Stripper visas for Thais and other non-Europeans to end in Switzerland
PUBLISHED : Thursday, 23 October, 2014, 10:46pm
UPDATED : Thursday, 23 October, 2014, 10:46pm
Agence France-Presse in Geneva
A dancer in the Diagliev Club in Moscow.
Switzerland is to stop issuing special work permits for foreign strippers who hail from countries such as Russia, the Dominican Republic and Thailand.
The government said the eight-month permits would no longer be granted after the end of 2015, on the grounds that they had stoked sexual exploitation in the Alpine country.
"Women are forced to drink alcohol, to prostitute themselves, and it is very difficult to prove it," Justice Minister Simonetta Sommaruga said.

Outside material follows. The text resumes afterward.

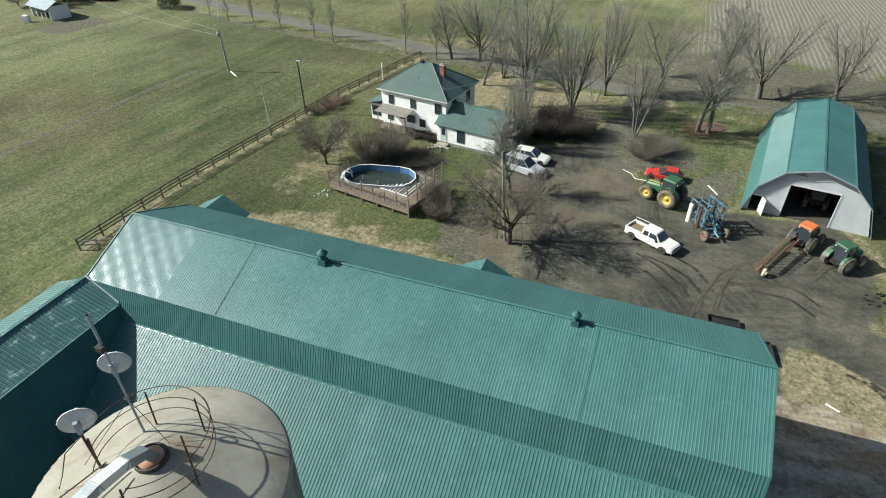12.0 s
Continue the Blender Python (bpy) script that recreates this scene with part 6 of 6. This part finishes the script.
def car(name, label, x, y, rz, colour, length, height, hood, tail, group=""):
    """A passenger car; hood and tail: where the glass house ends in front and behind, from the middle."""
    c = thing(name, label, "car", x, y, 0, rz, group)
    L, w, belt = length / 2, 0.88, height * 0.58
    part("body", loft([(-L, slab(w * 0.9, 0.42, belt - 0.08)), (-L + 0.12, slab(w, 0.28, belt)), (hood, slab(w, 0.24, belt + 0.03)), (L - 0.25, slab(w * 0.96, 0.28, belt - 0.14)), (L, slab(w * 0.84, 0.38, belt - 0.28))]), colour, c)
    g = belt - 0.02
    roof = [(tail, [(-0.80, g), (0.80, g), (0.80, g + 0.05), (0.76, g + 0.06), (-0.76, g + 0.06), (-0.80, g + 0.05)]),
            (tail + 0.35, [(-0.82, g), (0.82, g), (0.76, g + 0.25), (0.60, height - 0.03), (-0.60, height - 0.03), (-0.76, g + 0.25)]),
            (hood - 1.25, [(-0.82, g), (0.82, g), (0.76, g + 0.25), (0.60, height), (-0.60, height), (-0.76, g + 0.25)]),
            (hood - 0.75, [(-0.82, g), (0.82, g), (0.76, g + 0.25), (0.58, height - 0.04), (-0.58, height - 0.04), (-0.76, g + 0.25)]),
            (hood, [(-0.80, g), (0.80, g), (0.80, g + 0.05), (0.76, g + 0.06), (-0.76, g + 0.06), (-0.80, g + 0.05)])]
    part("cabin", loft(roof), GLASS, c)
    part("roof", Form().box(tail + 0.38, hood - 0.8, -0.62, 0.62, height - 0.05, height + 0.012), colour, c)
    for s in (-1, 1):
        for px in (tail + 0.9, hood - 1.55):
            part("pillar", Form().tube([(px, s * 0.83, g), (px, s * 0.62, height - 0.02)], 0.04, 4), colour, c)
        part("front_pillar", Form().tube([(hood - 0.03, s * 0.80, g + 0.03), (hood - 0.78, s * 0.60, height - 0.02)], 0.04, 4), colour, c)
        part("headlight", Form().box(L - 0.14, L - 0.02, s * 0.6 - 0.16, s * 0.6 + 0.16, belt - 0.36, belt - 0.22), LAMP_GLASS, c)
        part("tail_light", Form().box(-L - 0.01, -L + 0.08, s * 0.68 - 0.12, s * 0.68 + 0.12, belt - 0.3, belt - 0.1), RED_PAINT, c)
        for wx in (-L * 0.62, L * 0.64):
            part("wheel_arch", Form().tube([(wx, s * 0.6, 0.34), (wx, s * 0.885, 0.34)], 0.38, 16), GAP, c)
            wheel(c, wx, s * 0.80, 0.33, 0.21, RUBBER, GALV)
    return c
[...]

Created in 1995, the permits were meant to protect foreign women who wanted to work as nightclub dancers and strippers from unscrupulous players in the sex business. But after in-depth studies, the government decided that so-called "L permit" status for the women was not having its desired effect.
"Based on a range of police investigations, in 2010 the Federal Migration Office reached the conclusion that the status was no longer playing its protective role and was enabling exploitation and human trafficking," the government said.
From 2016, only women from the European Union will be allowed to come to Switzerland to work in nightclubs.
The L permits granted to nightclub dancers and strippers enabled them to work short-term and send money home to their families. Switzerland issued 844 such permits in 2013, far below the 5,686 given out in 2005.